College campuses also formed groups, like the United Mexican American Students, with the purposes to enforce for more Chicano study programs, financial aid, and Mexican faculty. Activists fought for bilingual educational programs and in schools and won in 1976, their hard work created more than 50 Chicano studies program in colleges. 3 Changes were not immediately apparent in high schools; however a significant change occurred in the college recruitment of Latinos and educational programs. Though most of the demands were not met, the walkouts unified and empowered the Chicano community, which in the process became a political force.
Another focus of the Chicanos had been politics. Their goals encompassed the increase of Chicano candidates in the political arena, convincing non-Chicano candidates to commit themselves to the need of Mexican American community, conducting broad-scale voter registration and community organization drives, and for more Chicanos in government offices. 4 Rather than representation within the two major political parties—democrat and republic—activists established an organization dedicated to their empowerment, the El Partido de la Raza Unida.
Found in 1970 by Jose Angel Gutierrez and Mario Compean, the party became active in community organizing and electoral politics statewide, campaigned for better housing, work, and educational opportunities5. The changes they fought for was made possible by combining mass action: firing of racist teachers, protecting high school student rights, and taking advantage of federal government monies they were entitled to, but was not utilized by the previous city government. Police polices were modified as well to benefit Chicano communities.
The La Raza Unida Party leaders also worked to raise the wages of school and city workers to encourage unionization6. Though La Raza Unida is no longer a registered political party in the United States, its legacy is still very much alive, affecting the lives of Mexican Americans today. One aspect of the Chicano movement highlighted the rights of the workers in the fields of California. In order to fight against harsh working conditions, low wages and discrimination of Mexican farm workers, the United Farmworkers Union Organizing Committee was established.

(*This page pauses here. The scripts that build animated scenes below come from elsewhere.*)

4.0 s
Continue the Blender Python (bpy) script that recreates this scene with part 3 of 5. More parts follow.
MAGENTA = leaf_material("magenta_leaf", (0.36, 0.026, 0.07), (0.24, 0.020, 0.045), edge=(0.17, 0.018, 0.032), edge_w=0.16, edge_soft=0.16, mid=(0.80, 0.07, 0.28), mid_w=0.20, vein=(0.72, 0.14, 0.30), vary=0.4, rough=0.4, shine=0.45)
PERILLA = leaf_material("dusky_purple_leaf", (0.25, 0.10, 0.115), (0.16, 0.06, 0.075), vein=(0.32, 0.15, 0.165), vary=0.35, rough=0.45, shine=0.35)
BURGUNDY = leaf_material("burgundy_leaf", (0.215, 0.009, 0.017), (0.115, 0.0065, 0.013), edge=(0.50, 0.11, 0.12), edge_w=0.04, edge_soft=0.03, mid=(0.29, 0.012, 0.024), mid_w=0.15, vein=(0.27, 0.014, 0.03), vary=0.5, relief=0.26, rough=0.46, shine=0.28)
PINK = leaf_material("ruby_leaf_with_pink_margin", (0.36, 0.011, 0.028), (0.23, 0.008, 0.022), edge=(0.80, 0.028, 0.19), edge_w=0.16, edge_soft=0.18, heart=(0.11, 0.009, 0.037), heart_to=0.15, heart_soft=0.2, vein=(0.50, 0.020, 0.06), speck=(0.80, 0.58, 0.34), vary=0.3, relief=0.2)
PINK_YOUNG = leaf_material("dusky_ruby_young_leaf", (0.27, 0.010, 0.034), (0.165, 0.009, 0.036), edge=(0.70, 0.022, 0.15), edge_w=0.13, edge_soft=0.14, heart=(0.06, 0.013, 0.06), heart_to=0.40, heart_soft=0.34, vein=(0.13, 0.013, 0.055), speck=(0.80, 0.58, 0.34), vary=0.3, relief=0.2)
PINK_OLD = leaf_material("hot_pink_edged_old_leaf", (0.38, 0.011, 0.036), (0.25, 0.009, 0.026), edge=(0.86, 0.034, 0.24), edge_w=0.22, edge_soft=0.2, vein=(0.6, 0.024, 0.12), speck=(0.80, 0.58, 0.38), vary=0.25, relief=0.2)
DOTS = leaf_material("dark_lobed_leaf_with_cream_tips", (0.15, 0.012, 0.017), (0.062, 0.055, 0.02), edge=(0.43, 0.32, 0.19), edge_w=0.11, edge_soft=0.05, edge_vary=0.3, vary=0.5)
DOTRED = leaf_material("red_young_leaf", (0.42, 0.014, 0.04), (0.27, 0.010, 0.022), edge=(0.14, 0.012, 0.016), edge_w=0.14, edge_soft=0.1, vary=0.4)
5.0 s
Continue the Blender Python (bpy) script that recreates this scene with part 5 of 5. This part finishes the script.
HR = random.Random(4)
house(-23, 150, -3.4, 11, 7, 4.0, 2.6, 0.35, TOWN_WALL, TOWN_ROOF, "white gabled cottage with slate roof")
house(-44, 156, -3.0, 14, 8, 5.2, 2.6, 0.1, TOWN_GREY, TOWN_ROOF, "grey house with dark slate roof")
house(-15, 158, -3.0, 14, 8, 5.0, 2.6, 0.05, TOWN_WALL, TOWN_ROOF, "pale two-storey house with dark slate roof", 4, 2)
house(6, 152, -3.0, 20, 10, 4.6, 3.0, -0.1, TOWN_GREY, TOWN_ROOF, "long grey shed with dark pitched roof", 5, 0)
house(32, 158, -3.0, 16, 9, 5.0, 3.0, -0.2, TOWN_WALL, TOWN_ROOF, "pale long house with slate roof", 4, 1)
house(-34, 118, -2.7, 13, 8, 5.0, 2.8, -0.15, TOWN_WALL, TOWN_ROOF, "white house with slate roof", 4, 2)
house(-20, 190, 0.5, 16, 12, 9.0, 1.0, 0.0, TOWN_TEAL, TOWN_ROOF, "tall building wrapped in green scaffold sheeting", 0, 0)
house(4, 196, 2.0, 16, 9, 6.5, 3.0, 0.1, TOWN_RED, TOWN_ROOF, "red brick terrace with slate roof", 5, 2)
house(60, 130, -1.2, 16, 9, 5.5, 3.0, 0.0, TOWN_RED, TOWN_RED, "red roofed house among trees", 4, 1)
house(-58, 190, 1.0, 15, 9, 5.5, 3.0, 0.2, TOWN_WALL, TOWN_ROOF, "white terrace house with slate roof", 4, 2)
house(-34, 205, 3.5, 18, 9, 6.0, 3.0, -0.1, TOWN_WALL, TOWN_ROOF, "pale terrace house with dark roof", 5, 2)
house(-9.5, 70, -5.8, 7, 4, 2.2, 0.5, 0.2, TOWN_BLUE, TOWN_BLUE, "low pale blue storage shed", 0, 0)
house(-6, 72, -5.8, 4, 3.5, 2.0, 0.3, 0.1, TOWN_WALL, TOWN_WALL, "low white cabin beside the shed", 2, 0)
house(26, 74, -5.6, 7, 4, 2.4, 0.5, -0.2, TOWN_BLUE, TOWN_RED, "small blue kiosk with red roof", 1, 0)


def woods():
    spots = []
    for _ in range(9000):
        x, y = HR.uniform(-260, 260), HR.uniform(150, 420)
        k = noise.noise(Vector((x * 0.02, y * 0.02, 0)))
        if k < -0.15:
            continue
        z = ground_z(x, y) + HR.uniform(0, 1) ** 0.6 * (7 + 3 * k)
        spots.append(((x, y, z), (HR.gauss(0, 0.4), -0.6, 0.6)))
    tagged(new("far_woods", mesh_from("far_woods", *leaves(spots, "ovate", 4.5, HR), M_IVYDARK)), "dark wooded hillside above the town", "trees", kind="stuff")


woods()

Led by Cesar Chavez and Dolores Huerta, the UFWOC accomplished its greatest victory when their strikes, boycotts, convinced the largest table grape grower, John Guimara Sr. , to only hire workers represented by the union. Despite their victory, union leaders struggled to create a union to represent all agricultural workers; As a result a three-month strike by grape workers in California began. Due to the efforts of Chavez and his union in 1975, California passed the Agricultural Labor Relations Act; which guaranteed farm workers’ rights to organize.
71 Although seen as an accomplishment, more restrictions were placed on the actions of unions. Today, agricultural workers in California are still being exploited, working in poor conditions with little pay and limited representation. Chicanos in California have played no small role in the social, economic, and political development of California. Not only is California home to majority of the Mexican Americans population in the United States, but also it is the scene of Chicano cultural Renaissance and has contributed to Hispanic cultural renaissance in the United States.
California has also been the home of Chicano publication—including magazines, newspapers, and scholarly journals. 7 Although much of the problems faced by Chicanos in the 20th century had been resolved through reforms during the Civil Rights Era, many Mexican Americans are still being marked by oppression and exploitation. Not only in the field, but industries as well. They are often found working at wage jobs and poor conditions. Over the next few decades, other social reforms for Mexican Americans can be expected.
Almost six decades after it began, the Chicano Movement still holds a visible impact on California. As a result of activism in politics, education, and farm work, much of the hardship faced by Chicanos in the early history of California have been resolved. The most prominent outcome of the Chicano Movement are still within academia, with the formation of numerous student centers at college campuses across the nation that aims to students of color as well as the establishment of Chicano Studies Departments and so on.
The Literary and art movements of the 1970s also left an enduring mark on the Chicano community. The impact of Chicanos in California gave rise to countless Chicano communities where none existed before. Although activists today are still working on the struggles faced by Chicanos today in various fields, such as farm work, their movement in the 1960s has surely impacted California social, economic and political standing.